## What to produce
Print all of the lines exactly. Any picture among them stays out.

## Given data
►

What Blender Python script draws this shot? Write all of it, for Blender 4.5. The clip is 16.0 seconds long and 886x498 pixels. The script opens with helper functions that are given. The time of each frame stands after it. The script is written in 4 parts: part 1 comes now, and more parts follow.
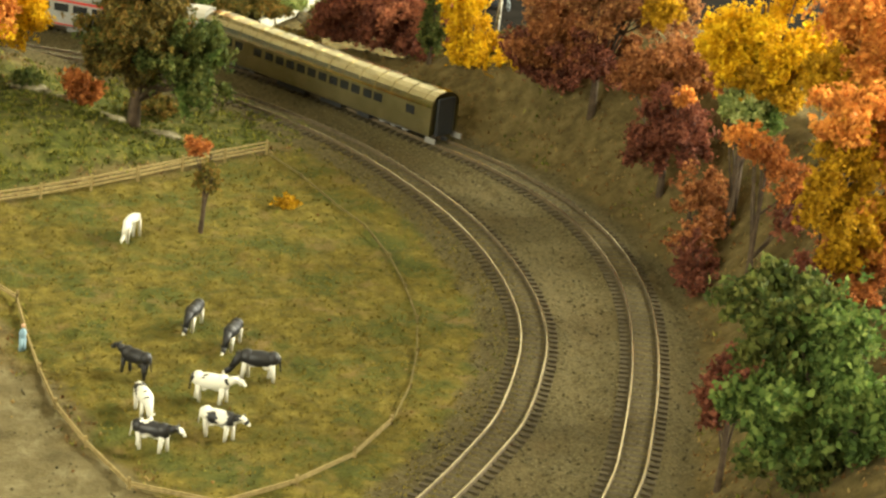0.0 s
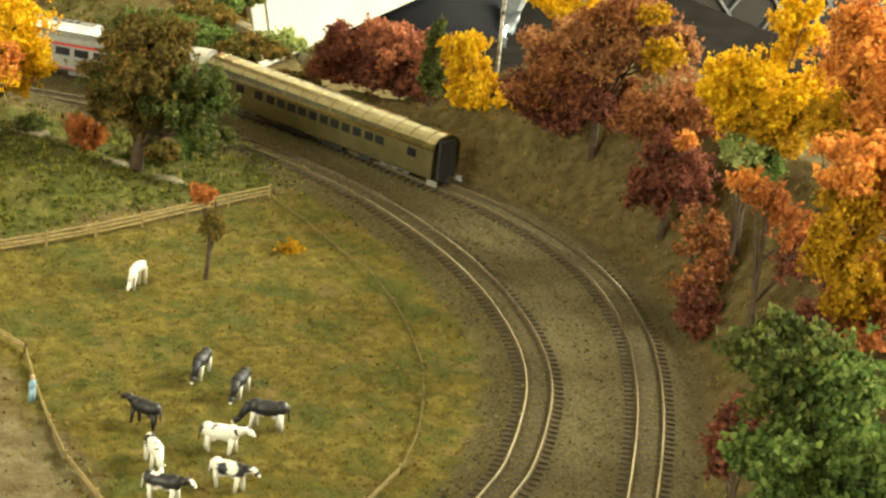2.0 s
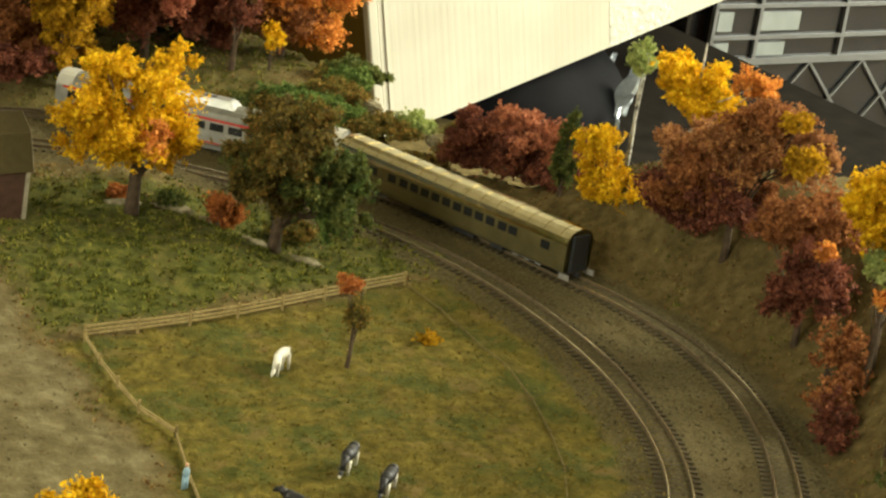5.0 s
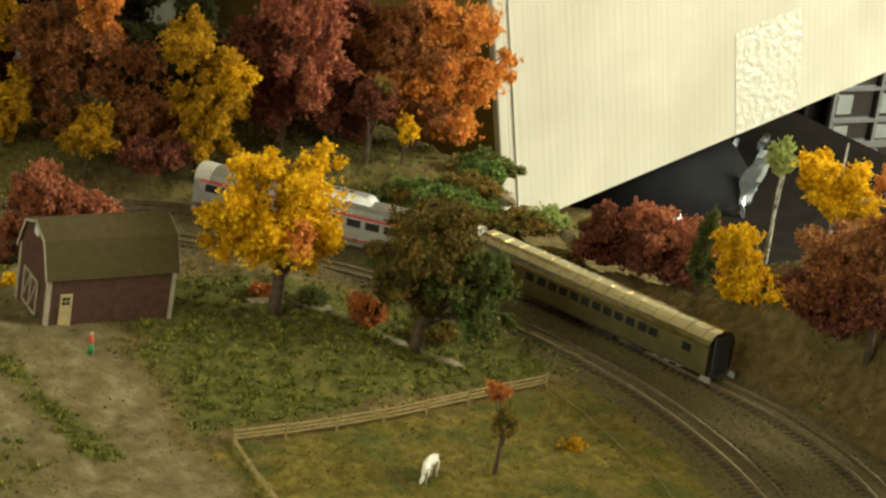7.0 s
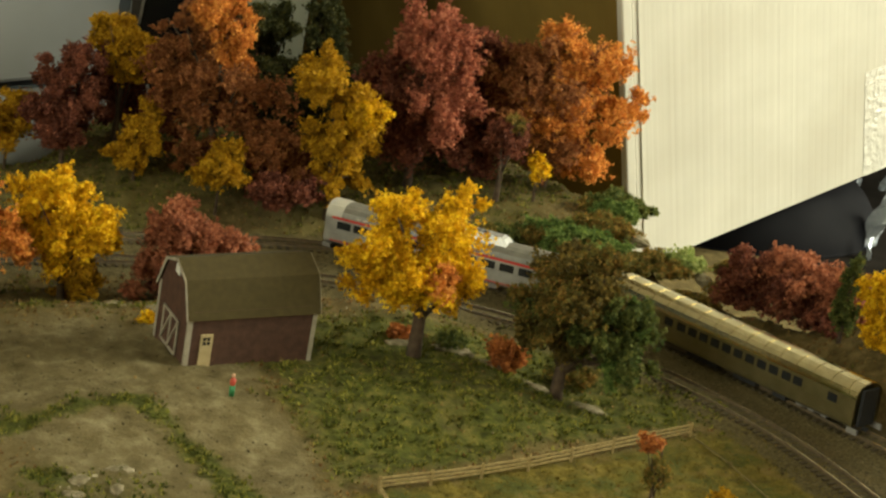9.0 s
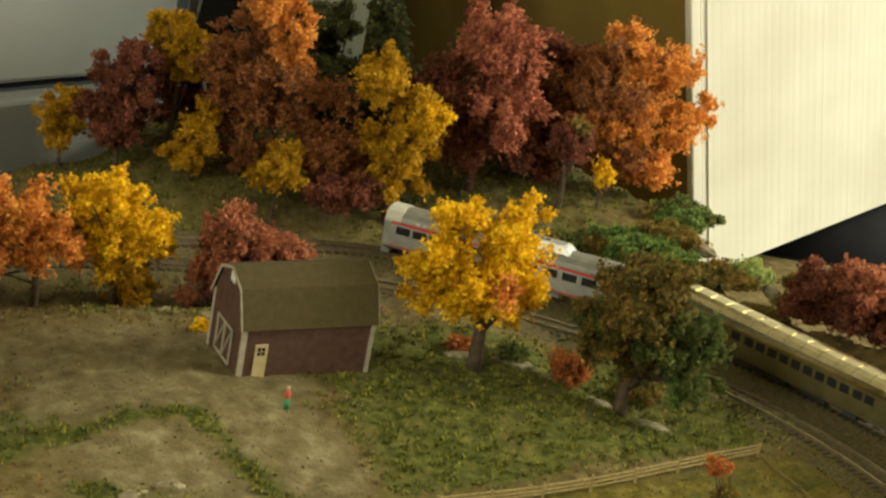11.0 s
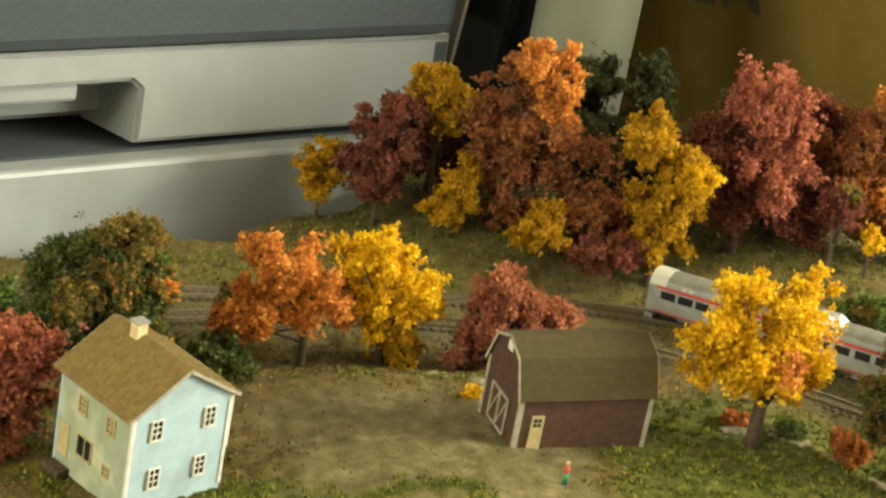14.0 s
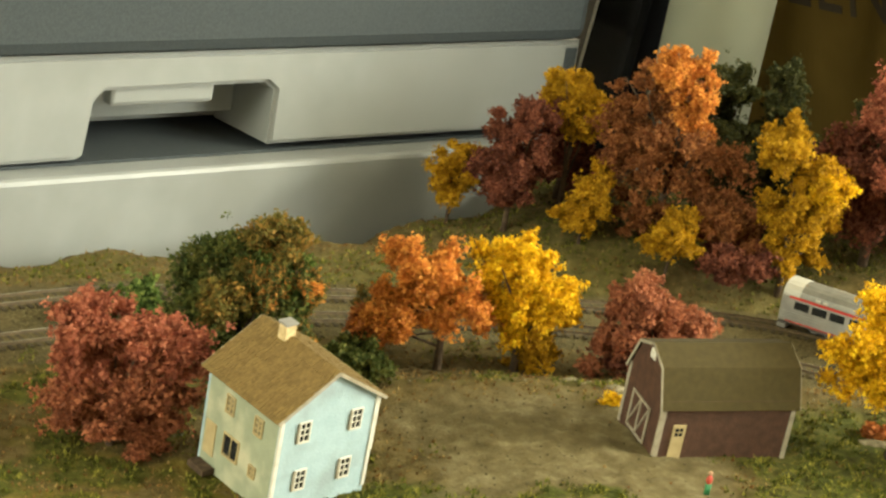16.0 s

◄

## Response to the exercise
What Blender Python script draws this shot? Write all of it, for Blender 4.5. The clip is 16.0 seconds long and 886x498 pixels. The script opens with helper functions that are given. The time of each frame stands after it. The script is written in 4 parts: part 1 comes now, and more parts follow.
0.0 s
2.0 s
5.0 s
7.0 s
9.0 s
11.0 s
14.0 s
16.0 s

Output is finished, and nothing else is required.